Required task →
Leave out every picture, then output exactly the lines between the ones holding "What Blender Python" and "scene.collection.objects.link(made[o])", inclusive, and nothing beyond them.

Data records →
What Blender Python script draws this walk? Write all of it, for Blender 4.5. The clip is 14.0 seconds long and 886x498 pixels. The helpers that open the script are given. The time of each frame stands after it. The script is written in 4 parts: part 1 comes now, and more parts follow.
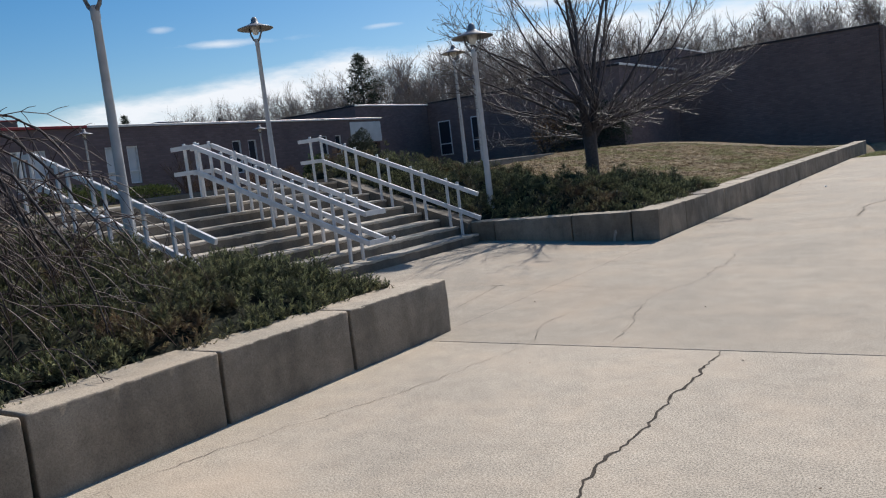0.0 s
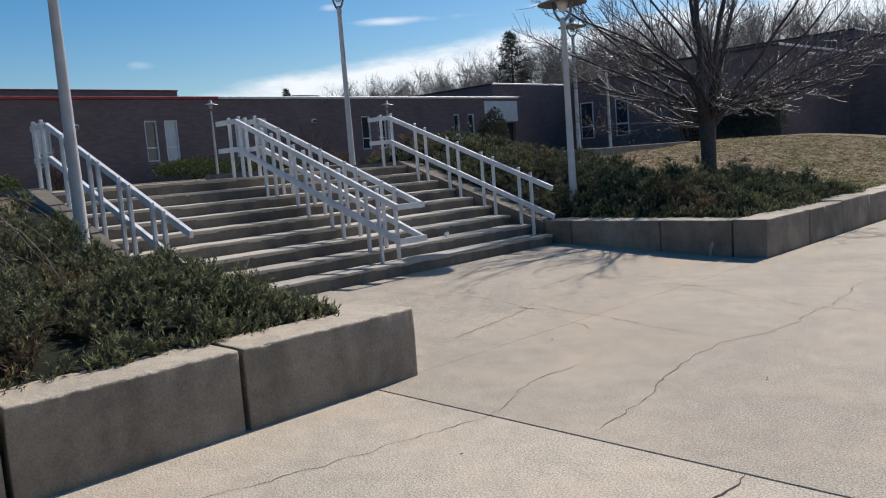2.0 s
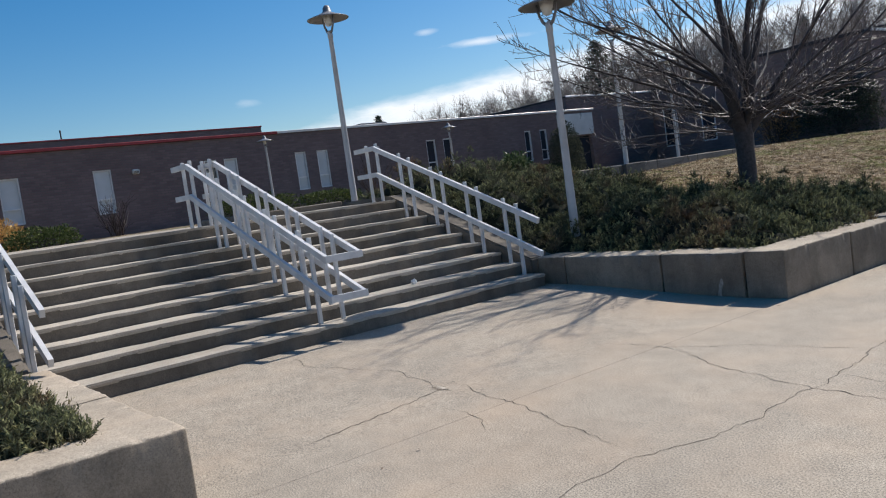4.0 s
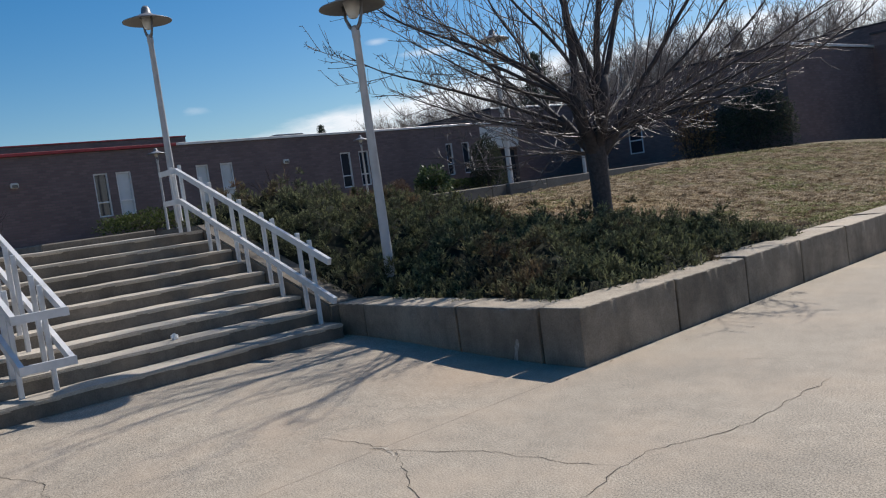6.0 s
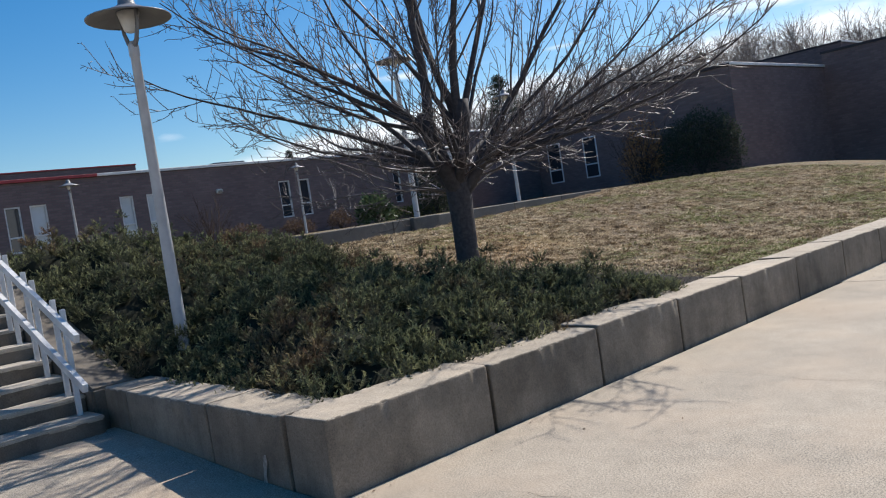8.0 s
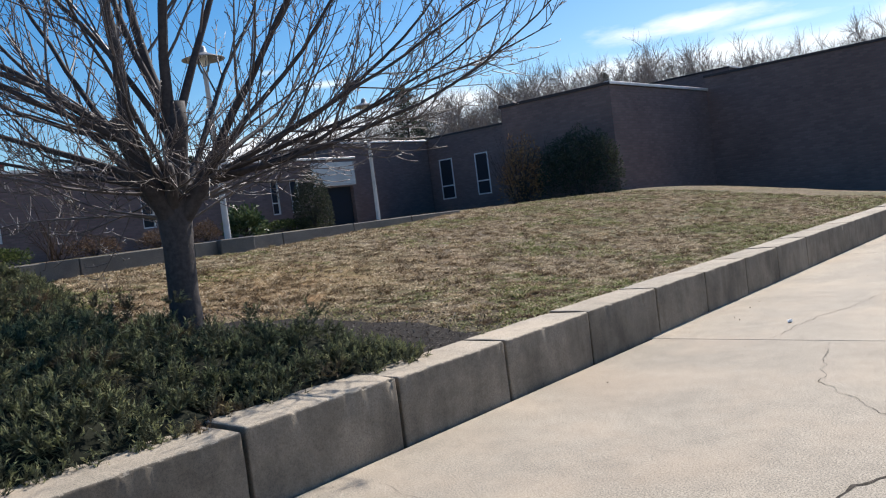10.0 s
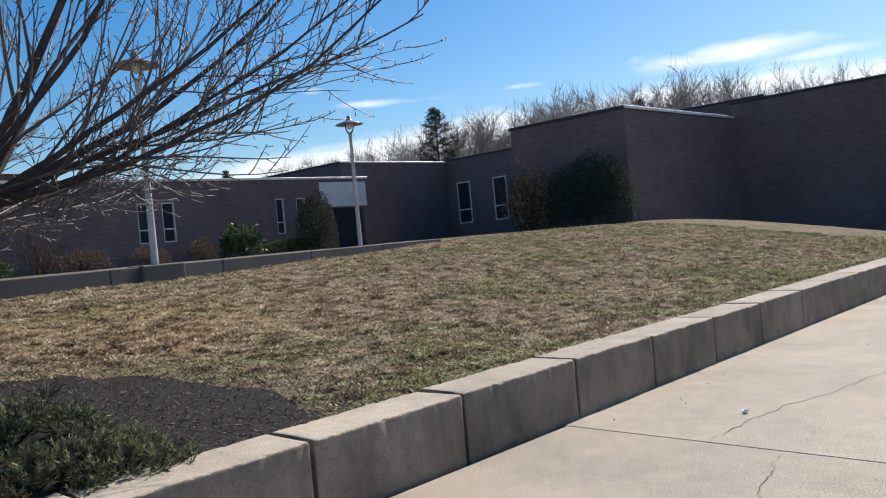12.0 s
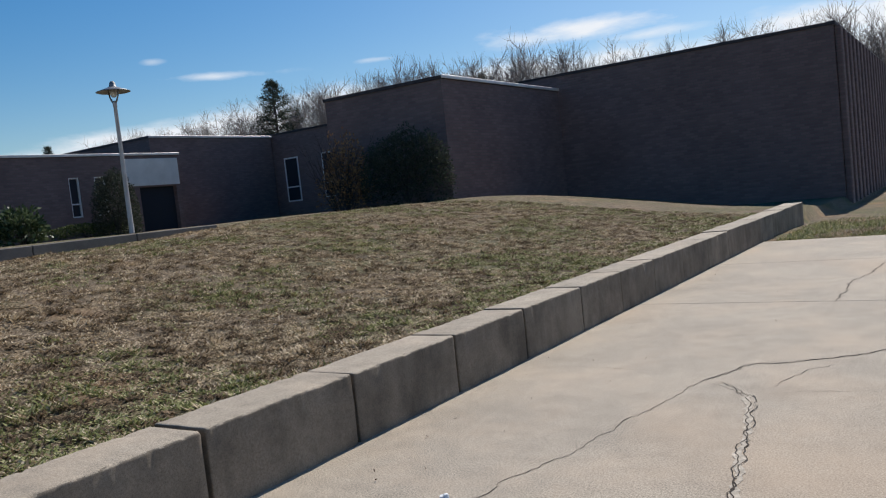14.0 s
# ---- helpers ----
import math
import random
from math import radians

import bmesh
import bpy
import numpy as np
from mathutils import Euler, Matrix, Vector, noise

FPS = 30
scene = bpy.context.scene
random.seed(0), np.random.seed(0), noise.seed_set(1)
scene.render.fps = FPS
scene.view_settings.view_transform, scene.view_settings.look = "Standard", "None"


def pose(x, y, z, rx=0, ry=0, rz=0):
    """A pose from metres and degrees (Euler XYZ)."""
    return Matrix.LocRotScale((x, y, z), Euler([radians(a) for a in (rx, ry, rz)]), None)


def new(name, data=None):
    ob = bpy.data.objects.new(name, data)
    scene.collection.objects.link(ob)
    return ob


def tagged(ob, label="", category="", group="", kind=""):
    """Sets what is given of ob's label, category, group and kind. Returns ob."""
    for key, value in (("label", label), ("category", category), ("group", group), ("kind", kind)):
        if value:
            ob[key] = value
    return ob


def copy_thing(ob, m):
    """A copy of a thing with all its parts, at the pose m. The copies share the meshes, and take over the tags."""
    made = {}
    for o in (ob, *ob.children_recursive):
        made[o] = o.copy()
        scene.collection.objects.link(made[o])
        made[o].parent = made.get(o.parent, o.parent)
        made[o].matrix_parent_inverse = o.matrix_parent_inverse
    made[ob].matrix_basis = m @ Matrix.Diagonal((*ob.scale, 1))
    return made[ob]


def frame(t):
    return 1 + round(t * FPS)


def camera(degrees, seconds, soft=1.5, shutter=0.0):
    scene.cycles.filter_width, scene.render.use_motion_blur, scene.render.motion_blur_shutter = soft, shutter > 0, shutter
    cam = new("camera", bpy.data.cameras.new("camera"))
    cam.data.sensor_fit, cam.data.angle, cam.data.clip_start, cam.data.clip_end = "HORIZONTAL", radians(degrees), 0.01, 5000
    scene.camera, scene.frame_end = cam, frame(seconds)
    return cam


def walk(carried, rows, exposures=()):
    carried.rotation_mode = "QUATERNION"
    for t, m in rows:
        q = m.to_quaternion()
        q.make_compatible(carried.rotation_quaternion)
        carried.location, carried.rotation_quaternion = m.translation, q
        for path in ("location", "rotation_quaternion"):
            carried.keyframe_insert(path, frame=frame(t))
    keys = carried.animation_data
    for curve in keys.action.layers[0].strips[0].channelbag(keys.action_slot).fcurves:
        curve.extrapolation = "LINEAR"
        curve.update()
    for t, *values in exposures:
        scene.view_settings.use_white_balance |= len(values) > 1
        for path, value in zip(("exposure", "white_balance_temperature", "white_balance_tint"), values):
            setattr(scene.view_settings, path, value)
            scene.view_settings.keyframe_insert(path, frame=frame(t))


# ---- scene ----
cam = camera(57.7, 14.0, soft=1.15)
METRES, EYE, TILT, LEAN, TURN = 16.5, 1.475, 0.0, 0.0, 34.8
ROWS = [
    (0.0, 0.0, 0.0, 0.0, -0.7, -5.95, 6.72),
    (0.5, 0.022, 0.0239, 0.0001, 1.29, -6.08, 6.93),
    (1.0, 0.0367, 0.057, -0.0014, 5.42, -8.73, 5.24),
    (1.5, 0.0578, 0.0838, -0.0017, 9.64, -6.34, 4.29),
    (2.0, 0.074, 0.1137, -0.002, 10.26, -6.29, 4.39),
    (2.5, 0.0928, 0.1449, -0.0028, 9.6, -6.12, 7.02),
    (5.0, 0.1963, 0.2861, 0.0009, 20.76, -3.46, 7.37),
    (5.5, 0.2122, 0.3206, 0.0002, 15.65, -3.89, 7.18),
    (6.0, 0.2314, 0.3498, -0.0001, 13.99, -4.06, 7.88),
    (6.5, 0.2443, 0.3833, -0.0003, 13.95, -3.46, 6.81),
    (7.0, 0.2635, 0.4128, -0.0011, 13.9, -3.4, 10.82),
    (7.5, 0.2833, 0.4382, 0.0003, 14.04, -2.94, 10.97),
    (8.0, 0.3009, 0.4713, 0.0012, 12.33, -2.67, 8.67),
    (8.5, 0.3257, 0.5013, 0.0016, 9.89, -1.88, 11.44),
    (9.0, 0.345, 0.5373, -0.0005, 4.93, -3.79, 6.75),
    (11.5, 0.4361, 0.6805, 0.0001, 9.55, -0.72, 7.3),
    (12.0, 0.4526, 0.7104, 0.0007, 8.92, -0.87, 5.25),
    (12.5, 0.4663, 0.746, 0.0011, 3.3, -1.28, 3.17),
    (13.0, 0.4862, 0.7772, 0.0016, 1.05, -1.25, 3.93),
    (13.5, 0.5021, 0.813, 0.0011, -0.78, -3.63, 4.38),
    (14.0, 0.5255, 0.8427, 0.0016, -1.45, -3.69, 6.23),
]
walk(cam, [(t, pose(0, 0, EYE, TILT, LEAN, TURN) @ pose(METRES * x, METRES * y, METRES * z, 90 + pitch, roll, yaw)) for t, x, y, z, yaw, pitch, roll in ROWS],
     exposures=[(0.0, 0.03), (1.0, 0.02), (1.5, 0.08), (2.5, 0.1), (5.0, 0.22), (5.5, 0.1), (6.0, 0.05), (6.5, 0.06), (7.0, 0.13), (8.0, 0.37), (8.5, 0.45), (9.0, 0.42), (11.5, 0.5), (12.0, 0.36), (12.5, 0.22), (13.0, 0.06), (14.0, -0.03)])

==

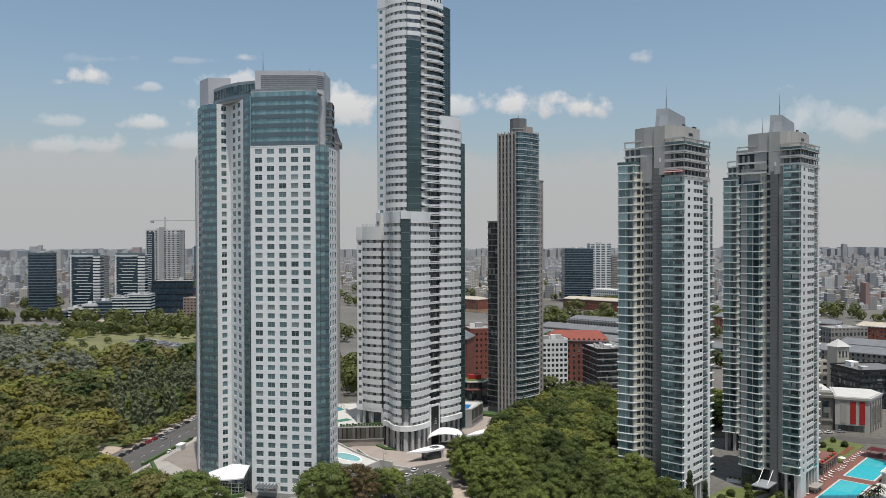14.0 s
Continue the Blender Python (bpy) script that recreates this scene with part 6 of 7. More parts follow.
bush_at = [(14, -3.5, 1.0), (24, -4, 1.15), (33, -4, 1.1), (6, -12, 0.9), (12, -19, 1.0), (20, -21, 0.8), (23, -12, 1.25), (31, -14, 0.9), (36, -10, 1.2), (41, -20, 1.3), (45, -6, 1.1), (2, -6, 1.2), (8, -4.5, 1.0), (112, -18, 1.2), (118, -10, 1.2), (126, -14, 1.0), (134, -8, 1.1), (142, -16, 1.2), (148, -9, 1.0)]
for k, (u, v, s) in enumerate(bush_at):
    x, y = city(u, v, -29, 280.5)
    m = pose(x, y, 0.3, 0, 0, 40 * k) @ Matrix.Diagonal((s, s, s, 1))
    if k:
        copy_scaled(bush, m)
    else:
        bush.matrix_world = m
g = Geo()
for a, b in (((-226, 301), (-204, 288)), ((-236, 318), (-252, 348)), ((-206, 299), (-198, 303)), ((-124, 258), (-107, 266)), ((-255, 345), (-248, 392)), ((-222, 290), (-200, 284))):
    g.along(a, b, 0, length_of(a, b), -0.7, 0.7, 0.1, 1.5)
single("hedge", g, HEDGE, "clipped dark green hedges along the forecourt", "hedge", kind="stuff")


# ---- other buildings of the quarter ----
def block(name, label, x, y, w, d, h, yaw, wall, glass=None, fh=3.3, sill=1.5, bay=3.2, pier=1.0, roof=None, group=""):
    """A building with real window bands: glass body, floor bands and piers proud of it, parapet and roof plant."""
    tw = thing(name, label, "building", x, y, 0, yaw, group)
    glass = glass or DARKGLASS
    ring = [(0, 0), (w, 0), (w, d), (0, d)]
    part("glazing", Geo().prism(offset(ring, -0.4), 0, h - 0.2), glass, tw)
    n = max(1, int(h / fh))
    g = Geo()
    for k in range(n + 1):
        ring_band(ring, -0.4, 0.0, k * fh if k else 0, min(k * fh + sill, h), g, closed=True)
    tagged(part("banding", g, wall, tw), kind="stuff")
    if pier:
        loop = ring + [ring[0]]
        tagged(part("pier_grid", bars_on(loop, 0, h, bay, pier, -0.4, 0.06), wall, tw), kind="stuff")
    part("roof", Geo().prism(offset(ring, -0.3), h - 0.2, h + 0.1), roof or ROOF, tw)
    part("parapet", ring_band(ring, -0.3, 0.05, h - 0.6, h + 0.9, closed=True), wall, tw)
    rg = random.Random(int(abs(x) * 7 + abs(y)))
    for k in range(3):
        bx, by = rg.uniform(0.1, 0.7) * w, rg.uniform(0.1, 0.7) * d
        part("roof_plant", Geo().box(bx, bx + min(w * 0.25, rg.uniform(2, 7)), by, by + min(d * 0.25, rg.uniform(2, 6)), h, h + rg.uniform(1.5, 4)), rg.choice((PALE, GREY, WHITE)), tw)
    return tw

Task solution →
What Blender Python script draws this walk? Write all of it, for Blender 4.5. The clip is 14.0 seconds long and 886x498 pixels. The helpers that open the script are given. The time of each frame stands after it. The script is written in 4 parts: part 1 comes now, and more parts follow.
0.0 s
2.0 s
4.0 s
6.0 s
8.0 s
10.0 s
12.0 s
14.0 s
# ---- helpers ----
import math
import random
from math import radians

import bmesh
import bpy
import numpy as np
from mathutils import Euler, Matrix, Vector, noise

FPS = 30
scene = bpy.context.scene
random.seed(0), np.random.seed(0), noise.seed_set(1)
scene.render.fps = FPS
scene.view_settings.view_transform, scene.view_settings.look = "Standard", "None"


def pose(x, y, z, rx=0, ry=0, rz=0):
    """A pose from metres and degrees (Euler XYZ)."""
    return Matrix.LocRotScale((x, y, z), Euler([radians(a) for a in (rx, ry, rz)]), None)


def new(name, data=None):
    ob = bpy.data.objects.new(name, data)
    scene.collection.objects.link(ob)
    return ob


def tagged(ob, label="", category="", group="", kind=""):
    """Sets what is given of ob's label, category, group and kind. Returns ob."""
    for key, value in (("label", label), ("category", category), ("group", group), ("kind", kind)):
        if value:
            ob[key] = value
    return ob


def copy_thing(ob, m):
    """A copy of a thing with all its parts, at the pose m. The copies share the meshes, and take over the tags."""
    made = {}
    for o in (ob, *ob.children_recursive):
        made[o] = o.copy()
        scene.collection.objects.link(made[o])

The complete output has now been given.